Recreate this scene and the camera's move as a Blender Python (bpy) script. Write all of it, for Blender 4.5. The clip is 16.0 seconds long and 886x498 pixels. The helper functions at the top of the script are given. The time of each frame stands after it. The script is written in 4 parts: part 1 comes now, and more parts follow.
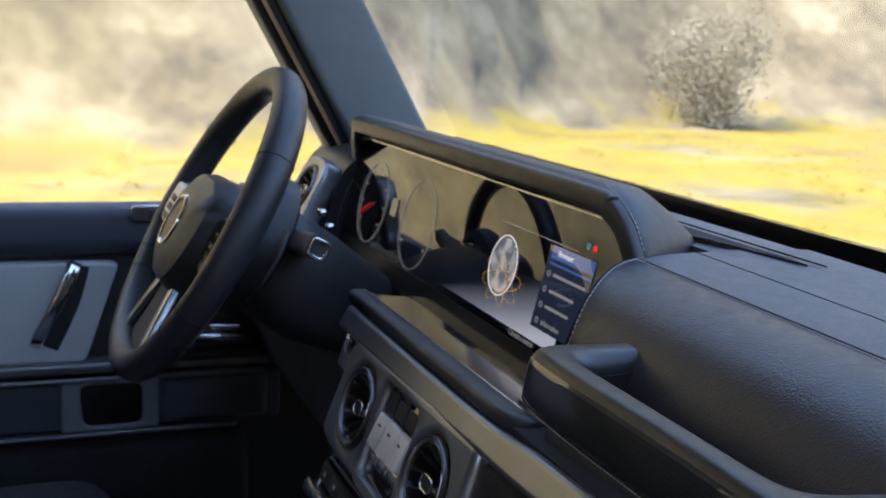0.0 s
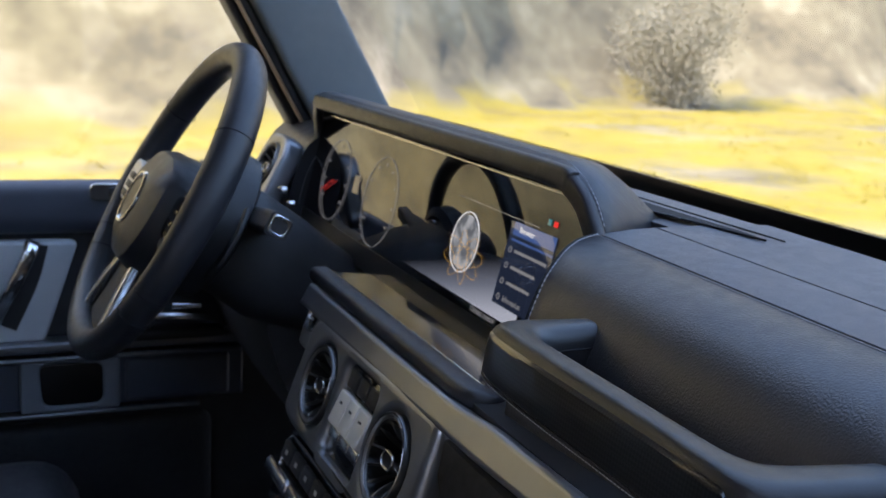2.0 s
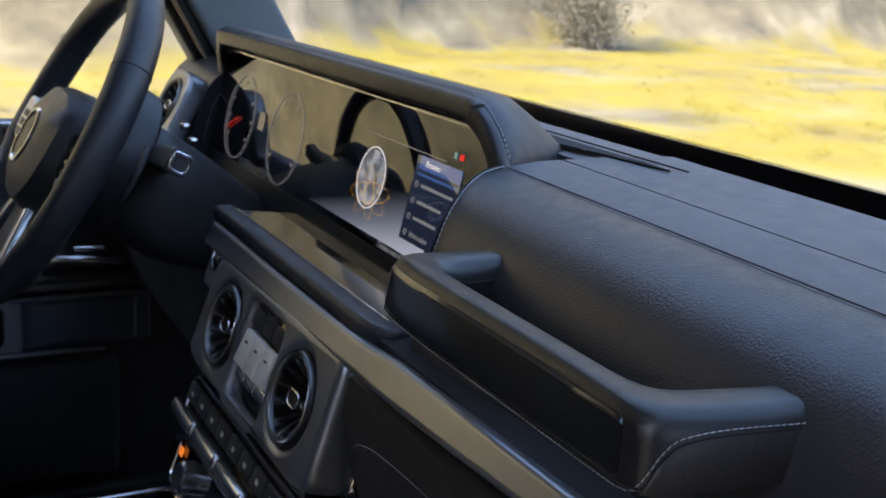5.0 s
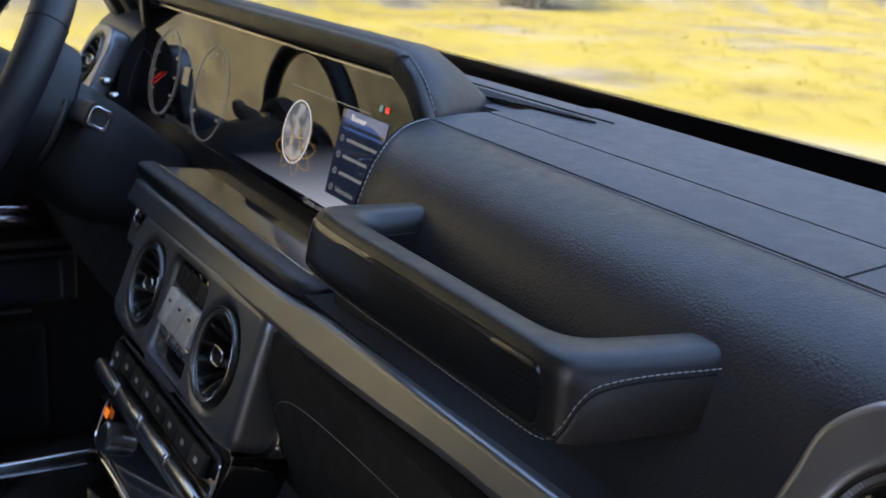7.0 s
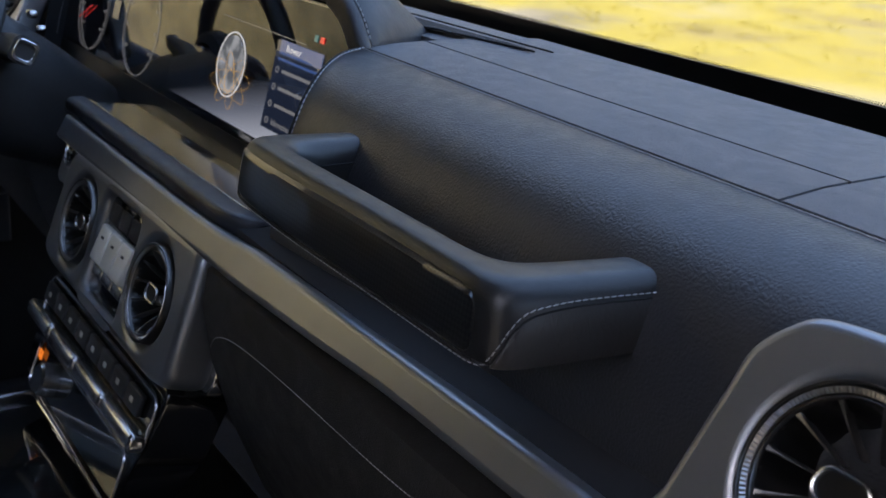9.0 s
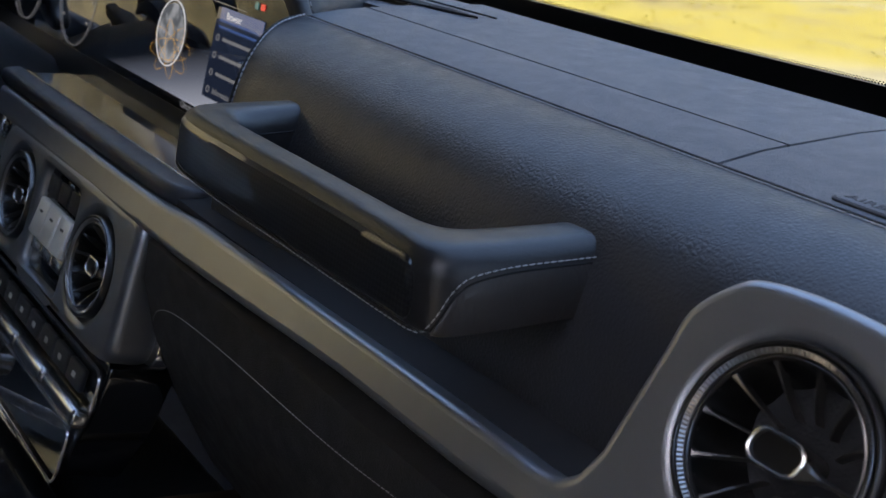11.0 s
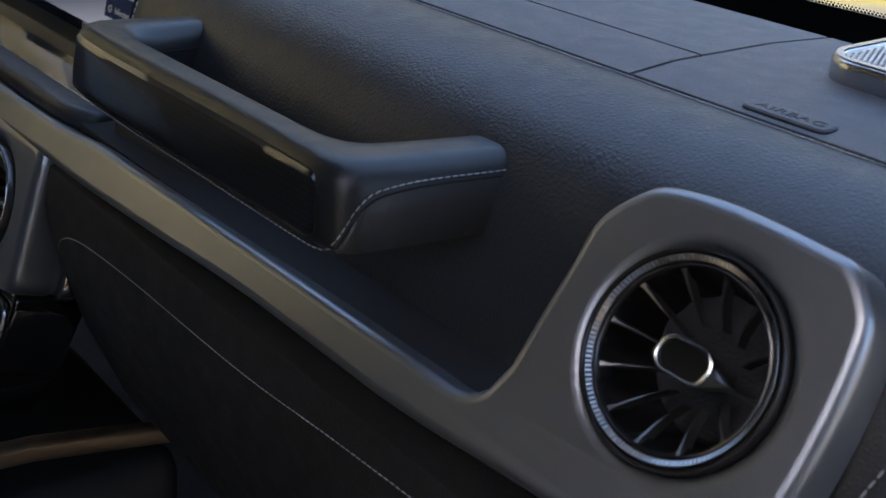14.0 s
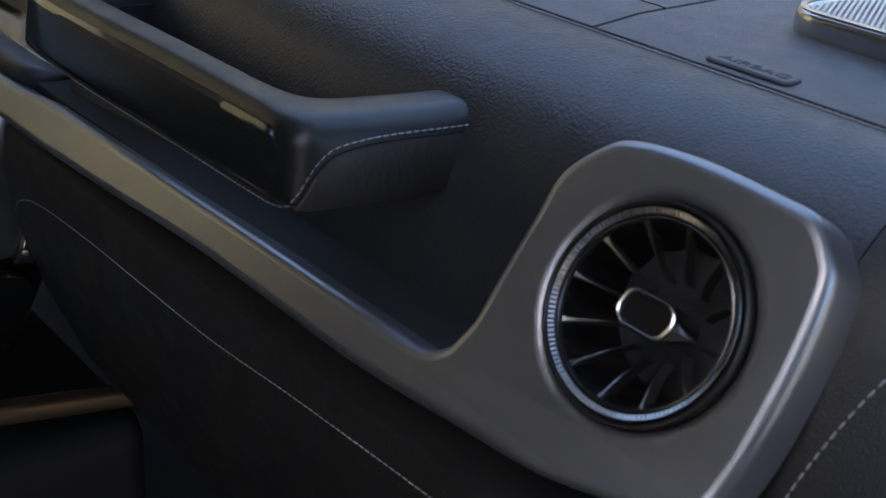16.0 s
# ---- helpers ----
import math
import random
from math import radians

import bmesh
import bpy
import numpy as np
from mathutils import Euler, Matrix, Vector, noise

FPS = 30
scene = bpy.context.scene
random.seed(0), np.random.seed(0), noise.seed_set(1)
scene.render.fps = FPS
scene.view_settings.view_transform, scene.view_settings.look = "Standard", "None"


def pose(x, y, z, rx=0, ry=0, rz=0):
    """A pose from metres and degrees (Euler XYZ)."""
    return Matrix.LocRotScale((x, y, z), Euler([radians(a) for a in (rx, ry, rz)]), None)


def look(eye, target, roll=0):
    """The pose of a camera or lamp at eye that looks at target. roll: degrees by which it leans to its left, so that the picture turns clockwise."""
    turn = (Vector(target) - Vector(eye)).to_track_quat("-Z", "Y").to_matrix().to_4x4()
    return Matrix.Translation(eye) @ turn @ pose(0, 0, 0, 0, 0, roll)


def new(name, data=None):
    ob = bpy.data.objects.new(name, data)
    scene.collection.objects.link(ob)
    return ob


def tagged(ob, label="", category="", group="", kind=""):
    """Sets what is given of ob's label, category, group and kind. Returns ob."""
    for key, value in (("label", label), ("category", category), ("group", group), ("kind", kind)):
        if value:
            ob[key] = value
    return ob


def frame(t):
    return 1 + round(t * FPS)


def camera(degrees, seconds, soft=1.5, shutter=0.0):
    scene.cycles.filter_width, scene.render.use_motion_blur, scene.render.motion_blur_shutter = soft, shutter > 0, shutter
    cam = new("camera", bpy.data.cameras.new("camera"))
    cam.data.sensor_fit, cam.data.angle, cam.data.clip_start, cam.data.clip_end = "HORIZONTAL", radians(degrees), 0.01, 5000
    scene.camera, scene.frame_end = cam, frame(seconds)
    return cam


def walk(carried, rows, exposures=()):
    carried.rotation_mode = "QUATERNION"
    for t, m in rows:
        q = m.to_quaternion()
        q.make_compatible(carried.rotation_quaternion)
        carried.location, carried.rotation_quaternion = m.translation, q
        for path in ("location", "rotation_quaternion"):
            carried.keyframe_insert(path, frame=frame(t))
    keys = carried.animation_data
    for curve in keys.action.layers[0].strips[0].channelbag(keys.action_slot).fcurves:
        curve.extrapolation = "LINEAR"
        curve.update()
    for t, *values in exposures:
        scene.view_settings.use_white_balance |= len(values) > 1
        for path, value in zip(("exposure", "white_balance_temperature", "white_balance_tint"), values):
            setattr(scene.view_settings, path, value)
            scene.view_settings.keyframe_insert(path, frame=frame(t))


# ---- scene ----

▸ **Your instructions**
Transcribe the listing in full and omit the pictures.

▸ **Output**
Recreate this scene and the camera's move as a Blender Python (bpy) script. Write all of it, for Blender 4.5. The clip is 16.0 seconds long and 886x498 pixels. The helper functions at the top of the script are given. The time of each frame stands after it. The script is written in 4 parts: part 1 comes now, and more parts follow.
0.0 s
2.0 s
5.0 s
7.0 s
9.0 s
11.0 s
14.0 s
16.0 s
# ---- helpers ----
import math
import random
from math import radians

import bmesh
import bpy
import numpy as np
from mathutils import Euler, Matrix, Vector, noise

FPS = 30
scene = bpy.context.scene
random.seed(0), np.random.seed(0), noise.seed_set(1)
scene.render.fps = FPS
scene.view_settings.view_transform, scene.view_settings.look = "Standard", "None"


def pose(x, y, z, rx=0, ry=0, rz=0):
    """A pose from metres and degrees (Euler XYZ)."""
    return Matrix.LocRotScale((x, y, z), Euler([radians(a) for a in (rx, ry, rz)]), None)


def look(eye, target, roll=0):
    """The pose of a camera or lamp at eye that looks at target. roll: degrees by which it leans to its left, so that the picture turns clockwise."""
    turn = (Vector(target) - Vector(eye)).to_track_quat("-Z", "Y").to_matrix().to_4x4()
    return Matrix.Translation(eye) @ turn @ pose(0, 0, 0, 0, 0, roll)


def new(name, data=None):
    ob = bpy.data.objects.new(name, data)
    scene.collection.objects.link(ob)
    return ob


def tagged(ob, label="", category="", group="", kind=""):
    """Sets what is given of ob's label, category, group and kind. Returns ob."""
    for key, value in (("label", label), ("category", category), ("group", group), ("kind", kind)):
        if value:
            ob[key] = value
    return ob


def frame(t):
    return 1 + round(t * FPS)


def camera(degrees, seconds, soft=1.5, shutter=0.0):
    scene.cycles.filter_width, scene.render.use_motion_blur, scene.render.motion_blur_shutter = soft, shutter > 0, shutter
    cam = new("camera", bpy.data.cameras.new("camera"))
    cam.data.sensor_fit, cam.data.angle, cam.data.clip_start, cam.data.clip_end = "HORIZONTAL", radians(degrees), 0.01, 5000
    scene.camera, scene.frame_end = cam, frame(seconds)
    return cam


def walk(carried, rows, exposures=()):
    carried.rotation_mode = "QUATERNION"
    for t, m in rows:
        q = m.to_quaternion()
        q.make_compatible(carried.rotation_quaternion)
        carried.location, carried.rotation_quaternion = m.translation, q
        for path in ("location", "rotation_quaternion"):
            carried.keyframe_insert(path, frame=frame(t))
    keys = carried.animation_data
    for curve in keys.action.layers[0].strips[0].channelbag(keys.action_slot).fcurves:
        curve.extrapolation = "LINEAR"
        curve.update()
    for t, *values in exposures:
        scene.view_settings.use_white_balance |= len(values) > 1
        for path, value in zip(("exposure", "white_balance_temperature", "white_balance_tint"), values):
            setattr(scene.view_settings, path, value)
            scene.view_settings.keyframe_insert(path, frame=frame(t))


# ---- scene ----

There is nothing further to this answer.